İletişim ortamı oluşturulmalı
Kadınların evde bulundukları süre içinde ev işlerine daha fazla zaman ayırma eğilimi tüm kültürlerin ortak noktası. Bunun en önemli nedenlerinden biri, bugüne dek şekillenen toplumsal normların da etkisiyle bazı düzensizliklerin, dağınıklıkların hatta karmaşanın erkekleri kadınlardan daha az rahatsız ediyor olması. Bulaşıkların mutfakta üst üste yığılı olması birçok erkek için büyük bir problem değil.
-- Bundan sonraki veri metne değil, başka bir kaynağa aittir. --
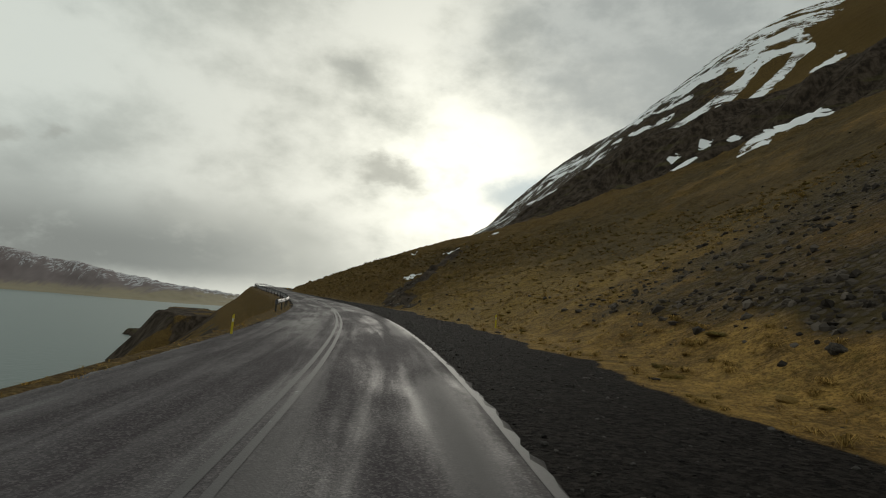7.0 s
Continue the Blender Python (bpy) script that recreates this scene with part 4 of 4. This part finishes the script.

Kadınların geneli ise bunu büyük bir sorun olarak yaşıyor ve bu sorunu ortadan kaldırmak için ya tepki veriyor ya da bir şey söylemeyip kendileri işe koyuluyor. Sadece bulaşıklar değil, yatakların toplanması, dağınıklığın düzenlenmesi, çamaşır ve her günlük işte durum aynı. Bu durumun değişmesi, kadının aile bireyleriyle kurduğu iletişimin kalitesi ve inandırıcılığına bağlı. Muhtemelen bu iletişim ortamını oluşturmak da kadının görevleri arasında yer alacak. İçinde bulunduğu durumu anlatmak, görevleri paylaştırmak ve bazı şeyleri sadece kendisinin yapabileceğine olan inancından vazgeçmek, bir kadın için atılacak ilk üç adım olarak sıralanabilir.
Paylaşmak iyileştiriyor
Birçok bilimsel çalışma, babanın çocuk bakımına katılımının ve eşit ev işi bölüşümünün çocuklar için iyi sonuçlara yardımcı olduğunu gösteriyor. Bu durum ayrıca baba ile çocuk arasındaki ilişkiye ve çiftler arasındaki ilişkilerin iyileşmesine destek oluyor. Ayrıca bu durum, babanın kişisel mutluluk düzeyini de artırıyor. Daha da önemlisi; gelecek için, daha eşit bir toplumun tohumlarının ekiliyor olması. Bugün birçok baba, bu rolleri üstlenme konusunda geçmişteki erkeklere oranla çok daha istekli.
İşverenlerin de sorumluluğu var
Herkes için yeni ve sıra dışı bir dönemden geçiliyor. Geçmişe dönük örnekleri inceleyip hareket planları yapmak da şu an için mümkün değil. Buna karşın, kadın çalışanların uzaktan çalışma tempoları, bu döneme özel olmak üzere esnetilebilir. Çalışan bağlılığı için son derece önemli olan bu yaklaşım, yönetim takımlarına uzun vadede büyük fayda sağlayacaktır. Çalışanların, özellikle kadınların ve elbette evlerinin sorumluluğunu tümüyle üstlenmiş erkeklerin de, hayati önem taşımayan konularda bazı gecikmeler yaşaması ve olabilecek küçük hataların tolere edilmesi, dayanışmanın çok önemli bir yönünü oluşturuyor. Bir süre evdeyiz. Kurumsal atmosferin dışındayız, iş tanımlarımızı biliyoruz fakat evlerimizin atmosferinin etkisi altındayız.